You’ve just heard from a potential employer that you made it to the next round of interviews. Then, you find out that it’s going to be a panel interview. Anticipating a group interview is certain to provoke anxiety, even in a seasoned professional. Being interviewed by a group isn’t easy – but you can be successful if you take the time to do some extra preparation.
Organizations use panel interviews for a variety of reasons, none of which are to see you fail or put you in an uncomfortable situation. Panel interviews enable hiring managers to observe how you interact with a team or work with a board or board committee and learn about your cross-functional experience. And at a practical level, panel interviews accelerate the recruitment process so an organization can fill key positions faster.
Interviewing with a group can benefit you, too. Meeting with a panel gives you the opportunity to observe the company culture and interact with key employees, which are valuable when evaluating your next career move. Panel interviews can also help you determine if the job, people and company fit you.
Preparing for a group interview takes more time and thought than for a one-on-one interview, as there are different dynamics to consider when meeting multiple people simultaneously.
Panel Interview Strategies
- Know the interviewers’ details.
Most companies will send you details of the panel interview participants, but if not, ask for the name, title and department of each interviewer so you can get a sense of the mix of people with whom you’ll be meeting. Reviewing basic information about the panel members will give you an idea of what they may be interested in knowing about you based on their organizational function. This will help you think about questions they might ask, so you can develop appropriate responses, as well as questions you’ll want to ask them based on their roles.
- Customize responses for the audience.
You should always be prepared to speak about everything on your resume to show the value and results you provide and how you approach your responsibilities. For a panel interview, modify examples of your experience to include how they relate to the business functions represented by the panel members. For example, if you are a project manager and one of the panel interview members is a controller, talk about how you stayed within budget, or ways that you saved the company money when you led a project.
- Rehearse how you will introduce yourself.
Write a short introduction (a few sentences) that you can deliver at the beginning of the interview if asked to say something about yourself to the group. Tell them who you are by describing your expertise, specialties and strengths. If possible, mention that you have experience working with the functions of the panel members. Practice out loud by yourself and then with a friend or family member. Listen critically to make sure your message is clear and that you deliver it confidently.
- Bring your communication “A” game.
Your communication skills will be on display, considered by the panel as an indication of your experience working in a team/project environment. Think ahead and practice how you can use different communication skills as tools in the interview to demonstrate your ease in a group, and your ability to persuade, lead and cultivate relationships.
When you answer questions, direct your answer to the person who asked it, but add details that will appeal to other interviewers.
Use your body language to draw in all the people on the panel. Make everyone feel included by pivoting your upper body and making eye contact to physically engage other panel members, even if you are not answering their question.
Pay close attention to what the interviewers say, how they ask questions or react to something you or someone else said.
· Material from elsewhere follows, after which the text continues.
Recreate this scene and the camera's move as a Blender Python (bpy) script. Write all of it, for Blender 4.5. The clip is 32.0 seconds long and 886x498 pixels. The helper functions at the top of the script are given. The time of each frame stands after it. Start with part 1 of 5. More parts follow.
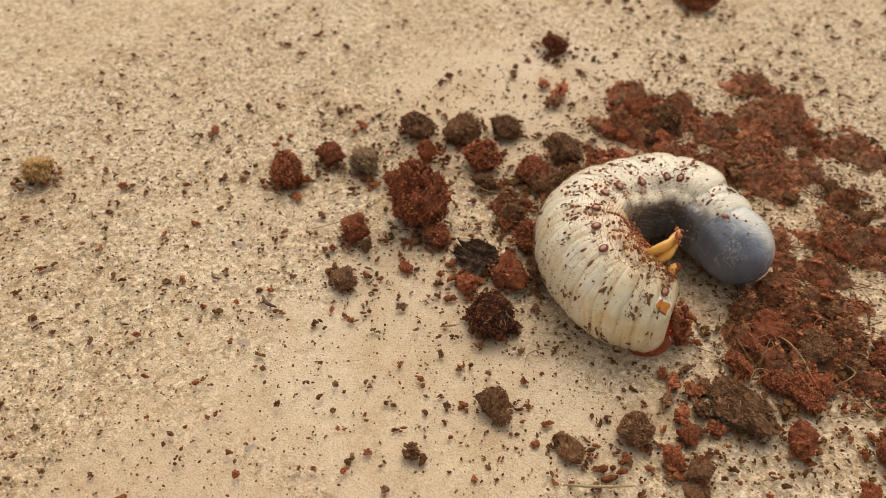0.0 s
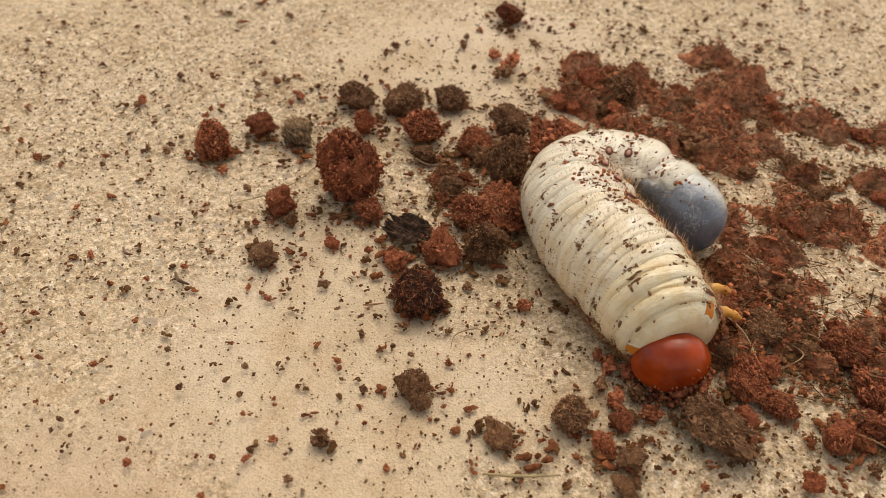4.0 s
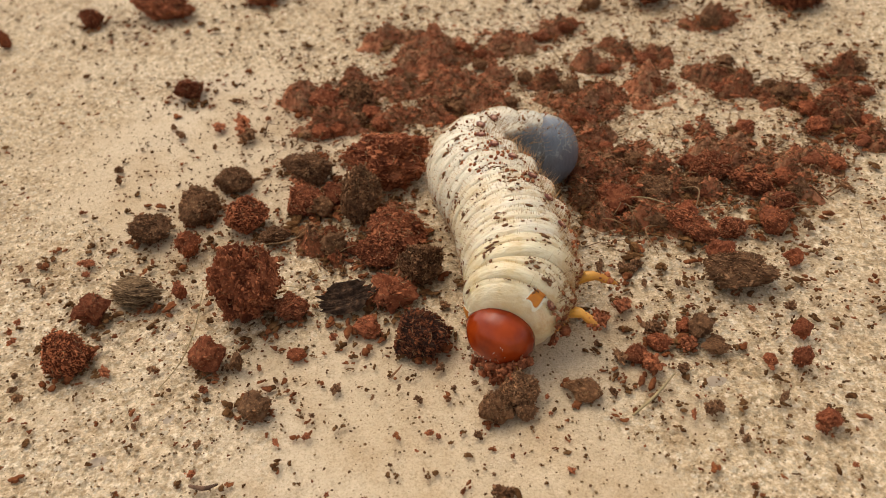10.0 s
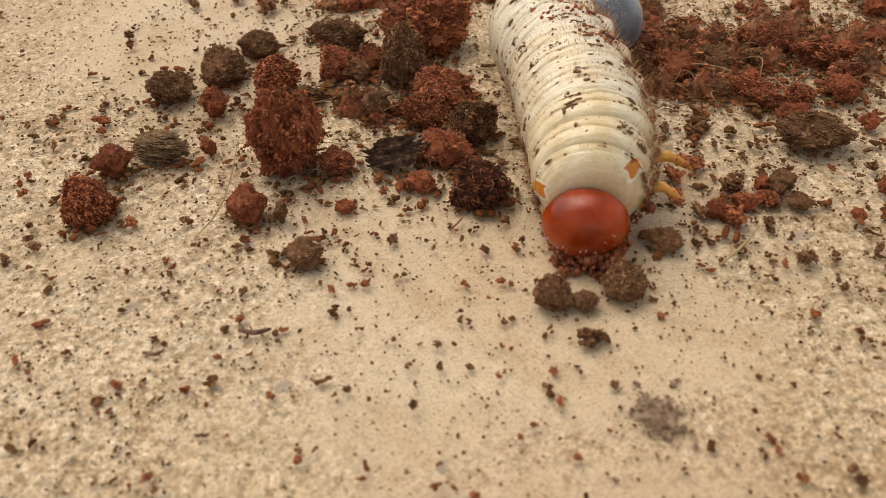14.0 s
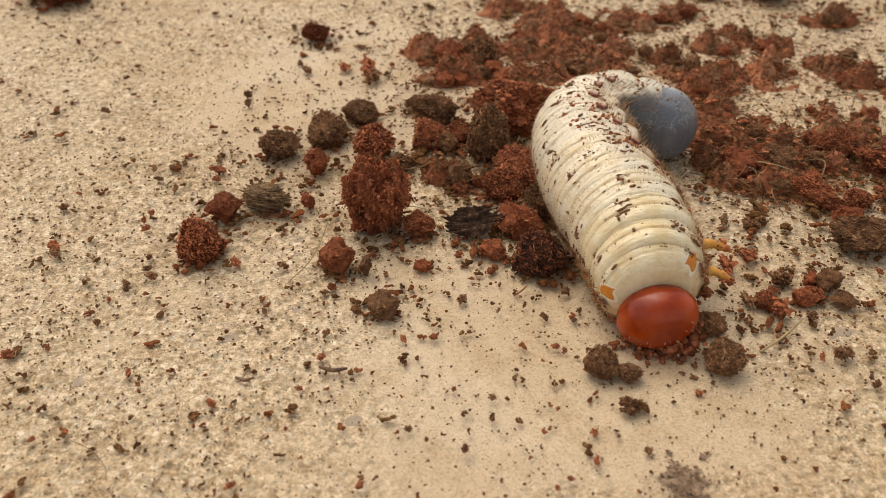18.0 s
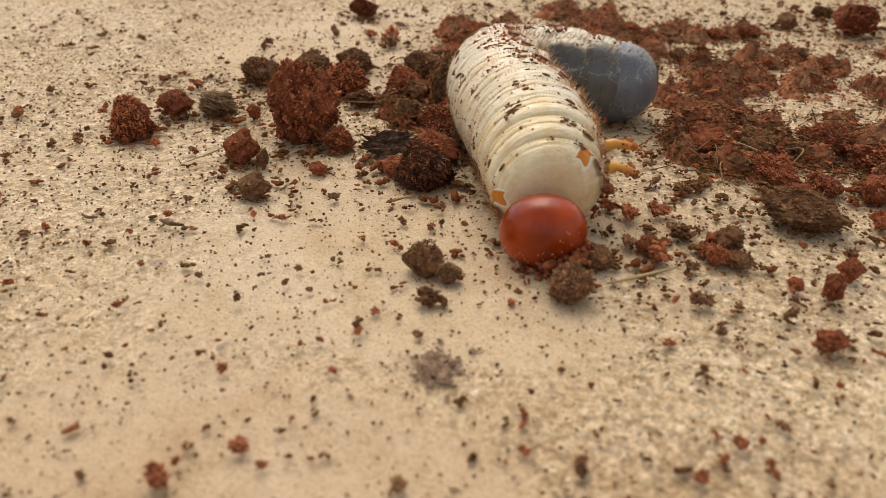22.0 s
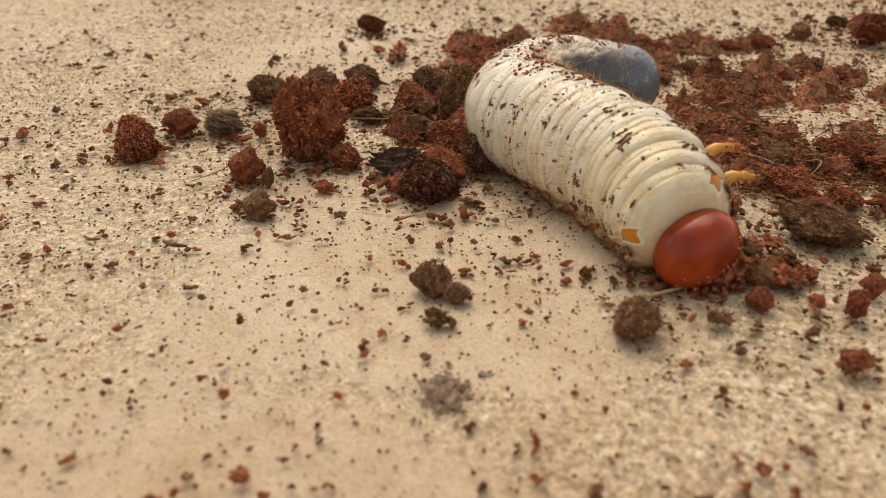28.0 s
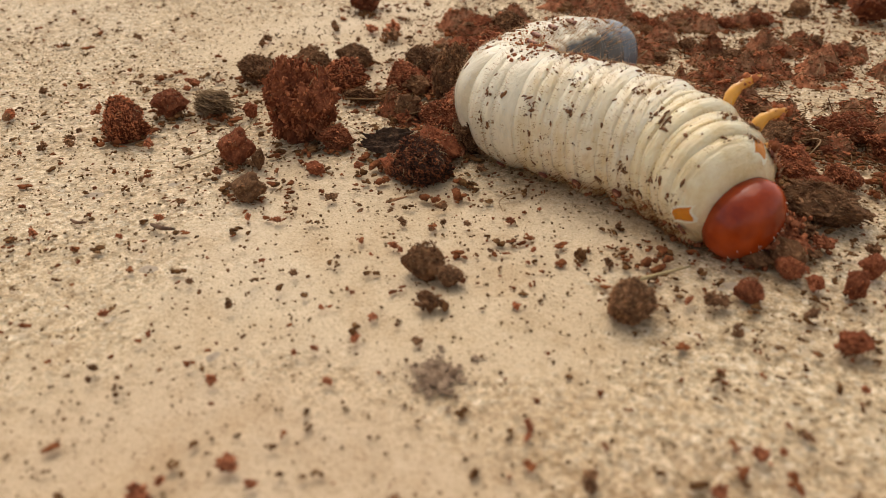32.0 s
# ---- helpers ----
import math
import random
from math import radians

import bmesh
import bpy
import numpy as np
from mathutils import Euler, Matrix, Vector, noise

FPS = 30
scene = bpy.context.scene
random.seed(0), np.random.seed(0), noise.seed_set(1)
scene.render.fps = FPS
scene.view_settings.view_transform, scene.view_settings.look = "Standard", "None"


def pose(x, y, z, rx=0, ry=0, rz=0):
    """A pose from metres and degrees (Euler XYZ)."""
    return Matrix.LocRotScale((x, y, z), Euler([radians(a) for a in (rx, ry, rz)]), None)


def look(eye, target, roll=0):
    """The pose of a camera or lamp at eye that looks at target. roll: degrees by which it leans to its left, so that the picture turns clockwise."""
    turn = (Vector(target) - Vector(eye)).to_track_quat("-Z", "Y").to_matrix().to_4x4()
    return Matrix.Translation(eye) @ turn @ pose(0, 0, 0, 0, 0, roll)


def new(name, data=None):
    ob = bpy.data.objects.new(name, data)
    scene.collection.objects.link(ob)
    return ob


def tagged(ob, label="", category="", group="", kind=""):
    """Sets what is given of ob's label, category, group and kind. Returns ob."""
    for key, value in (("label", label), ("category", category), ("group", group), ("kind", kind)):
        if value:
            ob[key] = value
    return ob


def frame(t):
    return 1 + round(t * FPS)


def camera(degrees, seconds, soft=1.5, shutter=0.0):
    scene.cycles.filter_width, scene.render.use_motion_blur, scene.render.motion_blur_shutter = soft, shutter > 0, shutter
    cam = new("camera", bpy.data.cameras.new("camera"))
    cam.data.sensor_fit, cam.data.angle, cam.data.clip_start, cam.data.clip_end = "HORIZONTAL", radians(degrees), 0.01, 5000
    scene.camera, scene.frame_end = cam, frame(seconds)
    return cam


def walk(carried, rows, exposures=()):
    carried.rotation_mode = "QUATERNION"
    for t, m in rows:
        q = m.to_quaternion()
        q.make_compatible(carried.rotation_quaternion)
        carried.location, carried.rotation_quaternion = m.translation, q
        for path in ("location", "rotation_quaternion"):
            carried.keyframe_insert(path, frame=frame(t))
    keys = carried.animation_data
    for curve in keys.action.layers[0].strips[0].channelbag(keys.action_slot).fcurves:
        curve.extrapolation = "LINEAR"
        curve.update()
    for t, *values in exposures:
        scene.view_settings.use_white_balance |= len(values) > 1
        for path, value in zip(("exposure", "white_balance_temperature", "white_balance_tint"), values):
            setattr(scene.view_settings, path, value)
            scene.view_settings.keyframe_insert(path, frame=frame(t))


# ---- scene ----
CM = 0.01
SECONDS = 32.0

# ---- camera: seconds, eye, the place on the floor it looks at, roll; in centimetres ----
PATH = [
    (0, (7.342, -5.776, 12.822), (-2.764, 5.325, 0), 2.86),
    (0.5, (7.016, -5.653, 12.764), (-3.019, 5.362, 0), 2.79),
    (1, (7.140, -5.263, 12.594), (-2.706, 5.560, 0), 3.01),
    (1.5, (8.334, -4.583, 12.244), (-1.305, 5.938, 0), 2.79),
    (2, (8.743, -4.263, 12.379), (-1.157, 6.470, 0), 2.00),
    (2.5, (8.407, -3.973, 12.412), (-1.646, 6.699, 0), 1.39),
    (4.5, (7.266, -4.785, 11.121), (-1.053, 4.629, 0), 3.63),
    (5, (6.076, -5.225, 8.458), (-0.285, 1.869, 0), 2.50),
    (5.5, (5.499, -5.057, 7.940), (-0.718, 1.843, 0), 1.57),
    (6, (5.856, -4.736, 9.102), (-0.854, 3.563, 0), 2.51),
    (6.5, (7.712, -5.041, 8.453), (1.769, 3.020, 0), 0.40),
    (7, (8.693, -4.155, 8.569), (2.426, 5.237, 0), -0.56),
    (7.5, (7.693, -4.879, 8.636), (1.069, 5.560, 0), 0.27),
    (8, (5.595, -5.655, 10.064), (-1.321, 6.911, 0), 2.18),
    (8.5, (5.303, -6.242, 12.229), (-0.449, 10.261, 0), 3.22),
    (9, (3.503, -6.910, 12.650), (-0.003, 9.096, 0), 0.54),
    (9.5, (1.661, -7.213, 12.289), (0.029, 7.951, 0), -2.63),
    (10, (0.553, -7.167, 11.655), (-0.046, 7.115, 0), -5.48),
    (10.5, (0.943, -6.682, 10.664), (0.988, 6.172, 0), -7.05),
    (11, (0.060, -6.397, 9.395), (0.226, 4.956, 0), -7.85),
    (11.5, (-0.569, -5.737, 9.052), (-0.309, 5.016, 0), -6.93),
    (12, (-0.833, -5.319, 9.750), (-0.568, 6.237, 0), -6.61),
    (12.5, (-1.100, -4.986, 9.904), (-0.733, 6.552, 0), -5.29),
    (13, (-0.628, -5.454, 10.111), (-0.350, 6.271, 0), -4.25),
    (13.5, (-0.663, -6.779, 9.302), (-0.498, 3.907, 0), -3.44),
    (14, (-1.438, -7.561, 9.218), (-1.216, 3.081, 0), -2.09),
    (14.5, (-1.289, -7.975, 10.143), (-1.103, 4.000, 0), -1.38),
    (16.5, (-1.044, -8.814, 10.011), (-1.788, 4.191, 0), -0.61),
    (17, (-0.917, -8.749, 10.209), (-1.870, 4.620, 0), -0.67),
    (17.5, (-1.148, -8.728, 10.335), (-2.302, 4.881, 0), -0.78),
    (18, (-1.243, -8.726, 10.324), (-2.505, 4.878, 0), -0.85),
    (18.5, (-0.759, -8.673, 10.112), (-2.133, 4.696, 0), -0.85),
    (19, (0.413, -8.685, 9.436), (-1.043, 3.954, 0), -0.28),
    (19.5, (1.518, -8.524, 8.124), (-0.534, 2.381, 0), -0.01),
    (20, (1.544, -8.556, 7.865), (-1.565, 1.922, 0), -0.72),
    (20.5, (1.477, -9.204, 6.841), (-1.998, 0.768, 0), 0.58),
    (21, (3.164, -8.928, 6.850), (-0.640, 1.458, 0), 1.03),
    (21.5, (3.801, -9.126, 6.891), (-0.495, 1.973, 0), 0.76),
    (22, (4.785, -8.804, 6.849), (0.400, 2.421, 0), 0.69),
    (22.5, (4.742, -8.743, 6.848), (0.208, 2.635, 0), 0.51),
    (23, (4.680, -8.519, 6.724), (0.126, 2.677, 0), 0.21),
    (23.5, (4.732, -8.552, 6.746), (0.050, 2.753, 0), -0.22),
    (24, (4.766, -8.554, 6.754), (0.006, 2.912, 0), -0.35),
    (24.5, (4.786, -8.658, 6.847), (-0.046, 3.029, 0), -0.28),
    (25, (4.805, -8.694, 6.864), (-0.088, 3.066, 0), -0.38),
    (25.5, (4.746, -8.491, 6.766), (-0.035, 2.989, 0), -0.43),
    (27.5, (4.749, -8.479, 6.754), (0.013, 2.972, 0), -0.45),
    (28, (4.735, -8.463, 6.732), (0.043, 2.942, 0), -0.41),
    (28.5, (4.728, -8.424, 6.726), (0.090, 2.902, 0), -0.42),
    (29, (4.715, -8.404, 6.726), (0.145, 2.846, 0), -0.32),
    (29.5, (4.747, -8.397, 6.717), (0.174, 2.791, 0), -0.51),
    (30, (4.756, -8.404, 6.705), (0.196, 2.751, 0), -0.59),
    (30.5, (4.756, -8.396, 6.712), (0.222, 2.724, 0), -0.61),
    (31, (4.743, -8.442, 6.716), (0.224, 2.698, 0), -0.42),
    (31.5, (4.702, -8.298, 6.651), (0.290, 2.565, 0), -0.47),
    (32, (4.733, -8.239, 6.619), (0.364, 2.452, 0), -0.59),
]
cam = camera(53.80, SECONDS, soft=0.45)
cam.data.dof.use_dof, cam.data.dof.focus_distance, cam.data.dof.aperture_fstop = True, 0.165, 27.0
walk(cam, [(t, look(Vector(eye) * CM, Vector(target) * CM, roll)) for t, eye, target, roll in PATH],
     exposures=[(0.0, 0.0, 7250, 10), (32.0, 0.0, 7250, 10)])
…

Picking up on contextual clues will help you to think on your feet and customize answers to each person and the group.
- Prepare questions to ask the whole group.
Be ready to ask questions of each interviewer to demonstrate your interest in the job. Also prepare questions for the whole panel because their answers can provide you with insight to help you make an informed decision about the role and the organization. When you ask a group question, listen to what they are saying and take note of how they respond. Do their answers contradict or complement each other? Do they listen to their colleagues’ responses or interrupt them? Observing their interactions can uncover indicators of cooperation or tension in the department or across functions.
- Send customized thank you notes to everyone.
Plan to send brief, personalized thank you emails to all of the interviewers, making sure that the messages are slightly different – they might share the emails with each other. Thank each person for their time, express your interest in the job and the organization and remind them of, or add details to, something that you discussed. It is best to send thank you notes within 24 hours of the interview when you are still “top-of-mind.”
Advanced preparation is key to succeeding in a panel interview, so investing the time to plan and practice is necessary. It will give you the confidence needed to make a great impression on everyone in the room, which will help you rise to be the top candidate for the job.